Tuesday November 10 2015

By William G. Naggaga

Since 2013, the National Resistance Movement has pulled all strings available to remove Theodore Ssekikubo, Mohammed Nsereko, Barnabas Tinkasimire and Wilfred Niwagaba from Parliament. It was, however, dealt a heavy blow recently when the Supreme Court finally ruled in the rebels’ favour. The four had irritated the ruling party by daring to be independent and exposing the ‘nakedness’ within NRM. For their labour they were branded indisciplined and booted out of the party. To the NRM, these were ‘bad apples’ who had to be expunged before they spread the rottenness to the rest of the ‘good apples’.

As a lesson to others who may be tempted to follow their example, the party decided to seek the expulsion of the rebels from Parliament. Then Attorney General, Mr Peter Nyombi, wrote to Speaker Rebecca Kadaga, asking her to declare their seats vacant. According to NRM, the rebels had no place in the August house since the party that sent them there had now expelled them. Nyombi used the provisions in Article 83.1 (g) of the 1995 Constitution to support his demand for their expulsion.
Under Article 83.1 (g), a Member of Parliament “shall vacate his or her seat in Parliament if that person leaves the political party for which he or she stood as a candidate for election to Parliament to join another party or remain in Parliament as an independent member”. The NRM wanted to use this provision in the Constitution to remove the rebel MPs by equating leaving with expulsion.

The Constitutional Court, to which the MPs had sought interpretation of the said Article, declined to hear the case and referred it to the High Court. Instead of going to the High Court, however, the rebel MPs wisely decided to take their case direct to the Supreme Court. They remained in Parliament, thanks to Speaker Kadaga’s refusal to accept the Attorney General’s directive for the MPs to step aside, arguing that she wanted a definitive pronouncement from the Highest Court before she could take any action.

The Supreme Court has now ruled that the Constitutional Court erred in its interpretation of “leave” the party to include expulsion from the party. The court also ruled that given the doctrine of separation of powers, the Speaker was not bound by the directives of the Attorney General.
The rebel MPs did the country an invaluable service by insisting on pursuing the matter to its logical conclusion, even though the NRM chairman at some stage in the litigation process pardoned them and invited them back to NRM. The party also wanted them to withdraw the case from the Supreme Court, a request the MPs declined. It had dawned on the party that this was a case it would not win.

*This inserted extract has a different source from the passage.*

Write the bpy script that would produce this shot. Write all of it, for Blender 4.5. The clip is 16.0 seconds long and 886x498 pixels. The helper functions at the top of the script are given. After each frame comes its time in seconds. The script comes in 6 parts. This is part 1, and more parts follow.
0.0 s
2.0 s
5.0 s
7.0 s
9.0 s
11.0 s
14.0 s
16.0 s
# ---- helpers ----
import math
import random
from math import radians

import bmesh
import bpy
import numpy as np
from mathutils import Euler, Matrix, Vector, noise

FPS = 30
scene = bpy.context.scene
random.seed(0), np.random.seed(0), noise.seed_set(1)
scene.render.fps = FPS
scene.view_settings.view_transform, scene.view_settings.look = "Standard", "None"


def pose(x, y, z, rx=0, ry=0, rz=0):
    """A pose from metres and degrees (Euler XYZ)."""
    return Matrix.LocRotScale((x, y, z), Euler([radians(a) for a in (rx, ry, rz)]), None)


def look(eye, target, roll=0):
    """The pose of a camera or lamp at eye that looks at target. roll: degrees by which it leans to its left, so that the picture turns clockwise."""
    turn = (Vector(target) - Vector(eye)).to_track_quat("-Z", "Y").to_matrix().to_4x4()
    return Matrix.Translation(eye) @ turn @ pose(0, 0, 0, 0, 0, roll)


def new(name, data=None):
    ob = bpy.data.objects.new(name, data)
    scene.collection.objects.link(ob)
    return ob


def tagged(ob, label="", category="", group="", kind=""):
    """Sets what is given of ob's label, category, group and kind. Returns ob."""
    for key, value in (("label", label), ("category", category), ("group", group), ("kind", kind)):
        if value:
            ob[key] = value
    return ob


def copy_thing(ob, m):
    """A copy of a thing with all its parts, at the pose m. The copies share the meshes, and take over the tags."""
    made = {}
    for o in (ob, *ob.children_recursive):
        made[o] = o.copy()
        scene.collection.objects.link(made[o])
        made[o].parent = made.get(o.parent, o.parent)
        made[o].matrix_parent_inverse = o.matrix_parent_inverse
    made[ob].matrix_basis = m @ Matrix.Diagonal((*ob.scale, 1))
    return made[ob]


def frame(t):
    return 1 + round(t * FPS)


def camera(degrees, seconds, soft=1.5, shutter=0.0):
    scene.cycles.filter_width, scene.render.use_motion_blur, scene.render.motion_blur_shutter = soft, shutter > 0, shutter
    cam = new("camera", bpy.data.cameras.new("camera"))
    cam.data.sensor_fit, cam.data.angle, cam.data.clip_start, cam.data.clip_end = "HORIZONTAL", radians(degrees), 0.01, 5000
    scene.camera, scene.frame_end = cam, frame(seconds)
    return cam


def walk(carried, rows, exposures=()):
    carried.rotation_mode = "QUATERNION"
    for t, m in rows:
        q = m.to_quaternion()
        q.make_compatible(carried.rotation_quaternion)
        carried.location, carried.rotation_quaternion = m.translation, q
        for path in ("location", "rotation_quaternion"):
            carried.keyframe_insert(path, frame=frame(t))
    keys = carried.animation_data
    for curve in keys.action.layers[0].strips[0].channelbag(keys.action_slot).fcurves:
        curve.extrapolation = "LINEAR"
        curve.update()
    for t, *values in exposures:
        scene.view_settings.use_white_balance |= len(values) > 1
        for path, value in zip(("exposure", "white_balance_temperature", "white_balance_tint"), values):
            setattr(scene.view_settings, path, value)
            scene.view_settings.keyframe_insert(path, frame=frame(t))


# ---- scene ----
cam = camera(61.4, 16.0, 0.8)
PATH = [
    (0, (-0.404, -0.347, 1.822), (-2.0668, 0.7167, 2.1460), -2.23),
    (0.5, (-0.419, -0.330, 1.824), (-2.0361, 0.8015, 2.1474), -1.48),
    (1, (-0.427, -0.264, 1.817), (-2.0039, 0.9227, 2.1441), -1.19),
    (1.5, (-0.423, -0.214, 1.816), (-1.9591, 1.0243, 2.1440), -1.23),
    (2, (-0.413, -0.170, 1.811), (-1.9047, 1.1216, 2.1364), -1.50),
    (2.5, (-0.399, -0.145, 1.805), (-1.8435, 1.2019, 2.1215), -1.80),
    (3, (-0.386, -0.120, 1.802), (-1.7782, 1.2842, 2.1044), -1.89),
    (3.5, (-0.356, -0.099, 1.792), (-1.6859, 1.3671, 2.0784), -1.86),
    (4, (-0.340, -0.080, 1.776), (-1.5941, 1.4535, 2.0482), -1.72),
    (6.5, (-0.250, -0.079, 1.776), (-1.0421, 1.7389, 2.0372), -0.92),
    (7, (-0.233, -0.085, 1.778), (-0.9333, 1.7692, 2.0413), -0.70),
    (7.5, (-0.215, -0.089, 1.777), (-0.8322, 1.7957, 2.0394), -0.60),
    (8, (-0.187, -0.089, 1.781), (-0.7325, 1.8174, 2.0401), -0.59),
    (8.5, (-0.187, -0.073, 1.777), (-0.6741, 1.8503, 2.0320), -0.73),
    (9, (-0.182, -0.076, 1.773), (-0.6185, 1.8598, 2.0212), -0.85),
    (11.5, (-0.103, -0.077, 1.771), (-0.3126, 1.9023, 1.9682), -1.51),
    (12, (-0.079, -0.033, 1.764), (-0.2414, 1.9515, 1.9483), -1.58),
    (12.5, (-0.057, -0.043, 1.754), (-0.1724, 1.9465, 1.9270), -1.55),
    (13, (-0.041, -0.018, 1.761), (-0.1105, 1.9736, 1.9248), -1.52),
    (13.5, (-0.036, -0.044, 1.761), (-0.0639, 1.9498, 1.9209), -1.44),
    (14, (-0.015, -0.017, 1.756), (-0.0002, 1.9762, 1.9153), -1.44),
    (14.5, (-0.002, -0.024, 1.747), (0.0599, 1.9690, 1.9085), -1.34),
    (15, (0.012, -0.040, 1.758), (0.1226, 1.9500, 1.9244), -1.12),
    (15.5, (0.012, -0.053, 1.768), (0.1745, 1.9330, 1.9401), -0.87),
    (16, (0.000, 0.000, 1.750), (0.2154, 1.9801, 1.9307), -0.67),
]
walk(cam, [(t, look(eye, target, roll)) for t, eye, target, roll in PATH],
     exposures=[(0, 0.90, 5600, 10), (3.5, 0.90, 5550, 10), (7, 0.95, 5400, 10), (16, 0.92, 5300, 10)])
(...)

The ruling by the Supreme Court is a wake-up call to all Members of Parliament, reminding them that their primary responsibility is to the people of Uganda who sent them to Parliament and not the parties on whose tickets they ‘hitched’ a ride. They are thus free to disobey any unlawful orders or instructions from the party that do not serve the best interests of the people of Uganda.
I don’t agree with those who have argued that the ruling will create indiscipline and anarchy and render the parties ungovernable and that it would make the job of the Chief Whips almost impossible. Members of Parliament will always support party positions if those positions are in the best interests of the country.

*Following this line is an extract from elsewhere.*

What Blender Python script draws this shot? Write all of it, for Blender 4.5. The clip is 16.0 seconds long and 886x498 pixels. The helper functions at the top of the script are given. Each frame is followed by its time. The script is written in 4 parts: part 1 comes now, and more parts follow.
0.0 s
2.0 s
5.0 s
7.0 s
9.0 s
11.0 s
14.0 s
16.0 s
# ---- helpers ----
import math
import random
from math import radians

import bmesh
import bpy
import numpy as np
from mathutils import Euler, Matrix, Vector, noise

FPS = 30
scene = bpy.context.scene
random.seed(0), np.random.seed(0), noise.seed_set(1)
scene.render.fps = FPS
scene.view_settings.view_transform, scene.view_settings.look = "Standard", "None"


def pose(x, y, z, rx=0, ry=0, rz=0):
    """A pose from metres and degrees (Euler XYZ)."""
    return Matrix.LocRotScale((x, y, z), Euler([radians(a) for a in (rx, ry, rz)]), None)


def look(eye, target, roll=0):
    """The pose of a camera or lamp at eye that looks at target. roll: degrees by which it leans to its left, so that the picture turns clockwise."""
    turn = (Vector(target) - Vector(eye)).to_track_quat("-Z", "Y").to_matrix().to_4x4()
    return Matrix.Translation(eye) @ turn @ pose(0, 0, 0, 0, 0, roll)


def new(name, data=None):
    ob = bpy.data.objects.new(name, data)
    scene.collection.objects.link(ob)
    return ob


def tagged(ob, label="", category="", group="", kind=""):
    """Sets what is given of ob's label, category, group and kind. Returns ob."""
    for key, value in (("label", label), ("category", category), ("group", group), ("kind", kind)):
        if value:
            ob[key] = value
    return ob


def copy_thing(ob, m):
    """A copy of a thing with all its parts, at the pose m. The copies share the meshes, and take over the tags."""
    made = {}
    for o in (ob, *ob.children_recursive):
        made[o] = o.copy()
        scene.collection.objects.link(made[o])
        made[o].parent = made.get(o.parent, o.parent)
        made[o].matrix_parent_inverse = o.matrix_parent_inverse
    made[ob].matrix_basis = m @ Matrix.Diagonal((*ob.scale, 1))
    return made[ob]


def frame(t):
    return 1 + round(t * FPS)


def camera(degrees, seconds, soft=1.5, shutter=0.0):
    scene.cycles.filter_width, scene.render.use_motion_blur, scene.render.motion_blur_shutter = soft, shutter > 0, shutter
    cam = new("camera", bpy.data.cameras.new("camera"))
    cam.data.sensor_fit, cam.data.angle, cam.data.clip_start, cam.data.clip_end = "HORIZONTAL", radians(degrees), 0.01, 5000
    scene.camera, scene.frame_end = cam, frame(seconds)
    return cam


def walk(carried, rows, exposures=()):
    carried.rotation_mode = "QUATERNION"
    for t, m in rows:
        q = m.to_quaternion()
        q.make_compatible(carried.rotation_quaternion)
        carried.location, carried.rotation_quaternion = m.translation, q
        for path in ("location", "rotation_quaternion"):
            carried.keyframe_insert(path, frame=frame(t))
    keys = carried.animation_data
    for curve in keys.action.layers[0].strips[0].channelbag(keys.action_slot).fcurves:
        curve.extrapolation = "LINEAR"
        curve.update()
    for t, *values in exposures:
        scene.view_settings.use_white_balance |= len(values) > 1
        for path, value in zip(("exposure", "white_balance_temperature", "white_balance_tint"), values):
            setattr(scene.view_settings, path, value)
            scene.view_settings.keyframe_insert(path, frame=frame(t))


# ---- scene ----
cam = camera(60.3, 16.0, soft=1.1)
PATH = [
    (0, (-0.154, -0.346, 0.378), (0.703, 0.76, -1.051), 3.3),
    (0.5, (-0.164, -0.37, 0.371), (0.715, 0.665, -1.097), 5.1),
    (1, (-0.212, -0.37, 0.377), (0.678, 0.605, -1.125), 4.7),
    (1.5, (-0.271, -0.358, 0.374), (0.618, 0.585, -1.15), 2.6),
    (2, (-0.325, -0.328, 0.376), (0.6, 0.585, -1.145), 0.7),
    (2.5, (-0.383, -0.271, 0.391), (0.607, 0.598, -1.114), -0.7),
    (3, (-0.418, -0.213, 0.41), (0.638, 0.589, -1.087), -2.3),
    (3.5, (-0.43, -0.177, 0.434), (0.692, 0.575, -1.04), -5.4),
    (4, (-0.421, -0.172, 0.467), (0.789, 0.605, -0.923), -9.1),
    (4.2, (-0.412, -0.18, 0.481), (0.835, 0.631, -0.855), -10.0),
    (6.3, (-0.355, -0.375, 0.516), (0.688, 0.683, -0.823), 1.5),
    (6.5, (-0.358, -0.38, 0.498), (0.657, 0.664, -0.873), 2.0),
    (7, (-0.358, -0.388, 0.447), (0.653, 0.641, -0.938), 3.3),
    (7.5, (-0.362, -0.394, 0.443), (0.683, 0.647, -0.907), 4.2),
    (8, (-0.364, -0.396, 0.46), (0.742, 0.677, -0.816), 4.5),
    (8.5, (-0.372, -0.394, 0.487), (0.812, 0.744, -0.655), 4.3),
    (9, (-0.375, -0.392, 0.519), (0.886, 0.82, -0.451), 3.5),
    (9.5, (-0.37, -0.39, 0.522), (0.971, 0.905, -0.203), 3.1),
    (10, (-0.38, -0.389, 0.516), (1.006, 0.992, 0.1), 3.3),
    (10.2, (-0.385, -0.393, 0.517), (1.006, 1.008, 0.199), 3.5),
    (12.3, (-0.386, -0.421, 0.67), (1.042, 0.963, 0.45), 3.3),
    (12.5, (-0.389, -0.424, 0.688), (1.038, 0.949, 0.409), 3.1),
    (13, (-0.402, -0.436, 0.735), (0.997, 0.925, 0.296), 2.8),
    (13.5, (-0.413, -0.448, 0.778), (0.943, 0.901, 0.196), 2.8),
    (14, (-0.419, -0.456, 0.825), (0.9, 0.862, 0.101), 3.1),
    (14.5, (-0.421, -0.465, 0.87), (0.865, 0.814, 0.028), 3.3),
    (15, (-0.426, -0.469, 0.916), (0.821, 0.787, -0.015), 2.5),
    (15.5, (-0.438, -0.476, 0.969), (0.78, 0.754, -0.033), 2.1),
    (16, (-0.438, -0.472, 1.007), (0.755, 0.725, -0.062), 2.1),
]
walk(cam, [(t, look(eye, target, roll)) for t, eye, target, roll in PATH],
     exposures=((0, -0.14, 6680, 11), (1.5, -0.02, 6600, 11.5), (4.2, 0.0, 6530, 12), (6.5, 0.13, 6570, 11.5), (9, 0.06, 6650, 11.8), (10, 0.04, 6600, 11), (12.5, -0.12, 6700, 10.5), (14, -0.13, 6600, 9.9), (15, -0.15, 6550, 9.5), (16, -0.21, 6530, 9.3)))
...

Membership in a party imposes an obligation on the legislators to support and promote the party’s philosophy, objectives and policies, all of which should be in harmony with the Constitution and the wellbeing of the people of Uganda. They are also duty-bound to correct their leaders when they deviate from these noble objectives and policies. MPs should not be herded like sheep and turned into automated voting machines. As for the Chief Whips, they should employ persuasion instead of threats.
Mr Naggaga is an economist, administrator and retired ambassador.